- PROBLEM: Count how many lines hold the word "Continue" and give that number as the whole answer.

- AVAILABLE DATA:
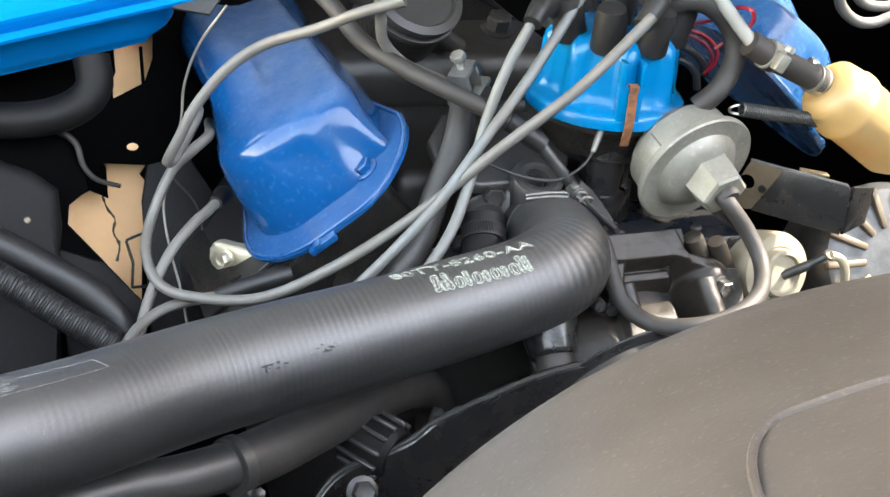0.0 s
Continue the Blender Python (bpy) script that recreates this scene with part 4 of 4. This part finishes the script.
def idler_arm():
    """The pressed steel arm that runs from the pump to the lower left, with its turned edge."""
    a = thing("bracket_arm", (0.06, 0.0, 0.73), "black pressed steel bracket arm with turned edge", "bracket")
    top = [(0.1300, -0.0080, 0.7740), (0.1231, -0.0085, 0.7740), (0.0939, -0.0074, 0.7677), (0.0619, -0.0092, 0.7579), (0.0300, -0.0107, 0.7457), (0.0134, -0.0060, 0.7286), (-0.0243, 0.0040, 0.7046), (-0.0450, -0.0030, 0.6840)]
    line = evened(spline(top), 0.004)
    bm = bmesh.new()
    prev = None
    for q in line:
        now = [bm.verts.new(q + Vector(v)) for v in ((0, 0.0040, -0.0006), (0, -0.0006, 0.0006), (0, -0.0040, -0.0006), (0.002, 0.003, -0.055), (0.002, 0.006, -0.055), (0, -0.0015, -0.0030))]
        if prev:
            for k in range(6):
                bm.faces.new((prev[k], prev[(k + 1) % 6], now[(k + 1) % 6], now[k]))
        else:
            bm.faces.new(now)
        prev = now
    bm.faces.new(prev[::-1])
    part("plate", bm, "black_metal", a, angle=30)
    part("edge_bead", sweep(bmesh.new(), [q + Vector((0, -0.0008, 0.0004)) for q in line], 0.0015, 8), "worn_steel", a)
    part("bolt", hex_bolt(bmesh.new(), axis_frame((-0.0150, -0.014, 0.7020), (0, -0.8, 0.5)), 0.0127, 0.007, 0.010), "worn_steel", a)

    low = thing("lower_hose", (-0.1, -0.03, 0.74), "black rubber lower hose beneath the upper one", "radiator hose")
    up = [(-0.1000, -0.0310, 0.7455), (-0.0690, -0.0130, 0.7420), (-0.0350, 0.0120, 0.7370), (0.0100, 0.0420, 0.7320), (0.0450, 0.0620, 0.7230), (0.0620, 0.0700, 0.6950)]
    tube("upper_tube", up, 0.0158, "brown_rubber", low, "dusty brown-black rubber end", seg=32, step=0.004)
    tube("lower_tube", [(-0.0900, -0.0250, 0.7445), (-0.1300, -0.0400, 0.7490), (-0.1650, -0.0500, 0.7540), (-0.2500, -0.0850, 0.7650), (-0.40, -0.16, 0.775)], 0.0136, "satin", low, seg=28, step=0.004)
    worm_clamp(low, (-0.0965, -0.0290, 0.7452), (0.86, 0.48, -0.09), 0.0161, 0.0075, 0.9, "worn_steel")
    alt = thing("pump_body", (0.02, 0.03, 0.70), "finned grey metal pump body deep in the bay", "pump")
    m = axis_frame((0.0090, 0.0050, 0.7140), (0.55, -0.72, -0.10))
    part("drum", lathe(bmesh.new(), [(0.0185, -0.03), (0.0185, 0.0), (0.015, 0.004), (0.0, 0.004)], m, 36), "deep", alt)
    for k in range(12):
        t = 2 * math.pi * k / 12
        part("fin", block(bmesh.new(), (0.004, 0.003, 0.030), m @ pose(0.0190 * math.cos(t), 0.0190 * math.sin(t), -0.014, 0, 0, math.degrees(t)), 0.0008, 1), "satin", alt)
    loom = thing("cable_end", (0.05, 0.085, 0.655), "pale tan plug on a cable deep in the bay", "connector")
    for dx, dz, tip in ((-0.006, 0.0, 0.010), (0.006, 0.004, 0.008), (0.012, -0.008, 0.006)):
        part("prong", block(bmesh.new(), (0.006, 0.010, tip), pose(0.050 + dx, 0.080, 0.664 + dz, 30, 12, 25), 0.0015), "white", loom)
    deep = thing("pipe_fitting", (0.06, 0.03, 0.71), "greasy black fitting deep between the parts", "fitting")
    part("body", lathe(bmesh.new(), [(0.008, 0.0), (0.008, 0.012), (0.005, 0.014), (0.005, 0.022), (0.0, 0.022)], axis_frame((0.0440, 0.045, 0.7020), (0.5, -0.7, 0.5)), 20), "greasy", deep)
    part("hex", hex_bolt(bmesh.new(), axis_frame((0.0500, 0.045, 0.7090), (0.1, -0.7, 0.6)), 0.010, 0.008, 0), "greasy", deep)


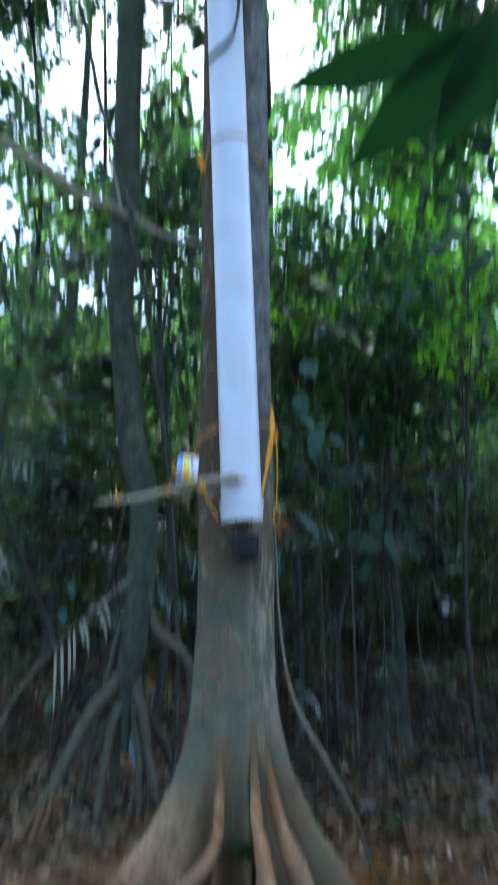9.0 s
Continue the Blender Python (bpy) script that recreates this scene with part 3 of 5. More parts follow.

- EXPECTED ANSWER: 2